◆ WHAT IS BEING ASKED
Repeat exactly the lines from the line containing "Continue the Blender" to the last line of the listing, including both.

◆ SOURCE EXCERPT
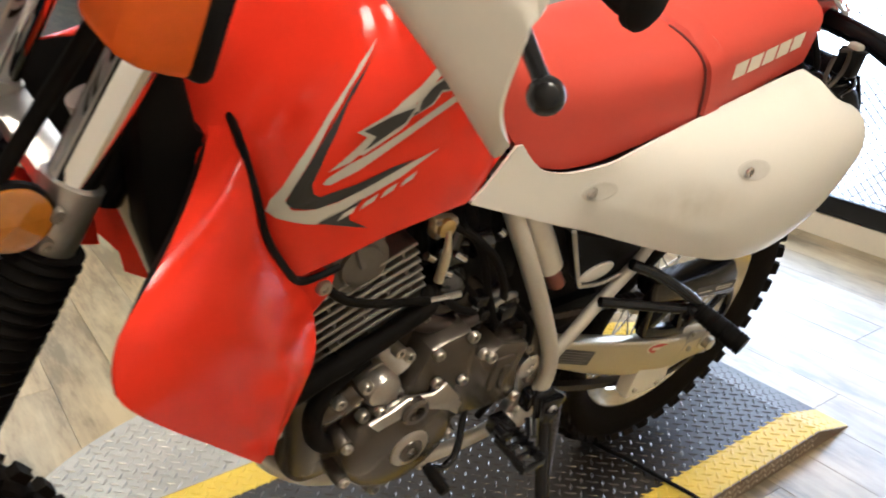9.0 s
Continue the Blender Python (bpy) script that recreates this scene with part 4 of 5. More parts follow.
PANEL = smudged(matt(mat("panel_plastic", (0.64, 0.625, 0.58), 0.20, var=0.03, scale=3, fine=0.015, rvar=0.02), 0.28), (0.17, 1.09, 0.785), (0.2, 0.11, 0.045), (0.42, 0.385, 0.31))
# Recesses are not cut; a greyer oval carries their shade in its colour.
RECESS = mat("recess_shade_white", (0.50, 0.485, 0.445), 0.4, var=0.10, scale=30)
p_lo = curve([(0.736, 0.829), (0.81, 0.800), (0.929, 0.752), (1.068, 0.704), (1.177, 0.676), (1.234, 0.667), (1.30, 0.668), (1.36, 0.681), (1.405, 0.706), (1.432, 0.748), (1.445, 0.795)])
NOSE = [(0.736, 0.833), (0.750, 0.848), (0.768, 0.875), (0.787, 0.904), (0.800, 0.892), (0.829, 0.865), (0.860, 0.852), (0.90, 0.848), (0.949, 0.853), (1.03, 0.874), (1.13, 0.898), (1.25, 0.926)]
p_hi = curve(NOSE + [(1.340, 0.943), (1.352, 0.938), (1.362, 0.922), (1.372, 0.915), (1.391, 0.910), (1.412, 0.892), (1.428, 0.860), (1.440, 0.825), (1.445, 0.80)])


p_fold = curve(NOSE + [(1.340, 0.943), (1.46, 0.968)])
p_out = curve([(0.73, 0.108), (0.81, 0.116), (0.93, 0.124), (1.0, 0.142), (1.07, 0.168), (1.18, 0.208), (1.26, 0.221), (1.35, 0.226), (1.46, 0.226)])


def panel_x(y, z):
    """The panel's skin: narrow at the knees, flared over the silencer, tucked in under the seat."""
    t = min(1.0, max(0.0, (y - 0.88) / 0.30))
    base = p_out(y)
    lo = p_lo(y)
    hi = max(p_fold(y), lo + 0.001)
    v = min(1.0, max(0.0, (z - lo) / (hi - lo)))
    x = base + (min(base, 0.128) - base) * v ** 5.0 * min(1.0, max(0.0, (1.50 - y) / 0.16))
    x -= 0.02 * (1 - v) ** 6 * t
    crease = max(0.0, 1 - abs(z - (0.80 - 0.30 * (y - 0.93))) / 0.03)
    return x + 0.003 * crease * t * (1 - t) * 4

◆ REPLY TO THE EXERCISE
Continue the Blender Python (bpy) script that recreates this scene with part 4 of 5. More parts follow.
PANEL = smudged(matt(mat("panel_plastic", (0.64, 0.625, 0.58), 0.20, var=0.03, scale=3, fine=0.015, rvar=0.02), 0.28), (0.17, 1.09, 0.785), (0.2, 0.11, 0.045), (0.42, 0.385, 0.31))
# Recesses are not cut; a greyer oval carries their shade in its colour.
RECESS = mat("recess_shade_white", (0.50, 0.485, 0.445), 0.4, var=0.10, scale=30)
p_lo = curve([(0.736, 0.829), (0.81, 0.800), (0.929, 0.752), (1.068, 0.704), (1.177, 0.676), (1.234, 0.667), (1.30, 0.668), (1.36, 0.681), (1.405, 0.706), (1.432, 0.748), (1.445, 0.795)])
NOSE = [(0.736, 0.833), (0.750, 0.848), (0.768, 0.875), (0.787, 0.904), (0.800, 0.892), (0.829, 0.865), (0.860, 0.852), (0.90, 0.848), (0.949, 0.853), (1.03, 0.874), (1.13, 0.898), (1.25, 0.926)]
p_hi = curve(NOSE + [(1.340, 0.943), (1.352, 0.938), (1.362, 0.922), (1.372, 0.915), (1.391, 0.910), (1.412, 0.892), (1.428, 0.860), (1.440, 0.825), (1.445, 0.80)])


p_fold = curve(NOSE + [(1.340, 0.943), (1.46, 0.968)])
p_out = curve([(0.73, 0.108), (0.81, 0.116), (0.93, 0.124), (1.0, 0.142), (1.07, 0.168), (1.18, 0.208), (1.26, 0.221), (1.35, 0.226), (1.46, 0.226)])


def panel_x(y, z):
    """The panel's skin: narrow at the knees, flared over the silencer, tucked in under the seat."""
    t = min(1.0, max(0.0, (y - 0.88) / 0.30))
    base = p_out(y)
    lo = p_lo(y)
    hi = max(p_fold(y), lo + 0.001)
    v = min(1.0, max(0.0, (z - lo) / (hi - lo)))
    x = base + (min(base, 0.128) - base) * v ** 5.0 * min(1.0, max(0.0, (1.50 - y) / 0.16))
    x -= 0.02 * (1 - v) ** 6 * t
    crease = max(0.0, 1 - abs(z - (0.80 - 0.30 * (y - 0.93))) / 0.03)
    return x + 0.003 * crease * t * (1 - t) * 4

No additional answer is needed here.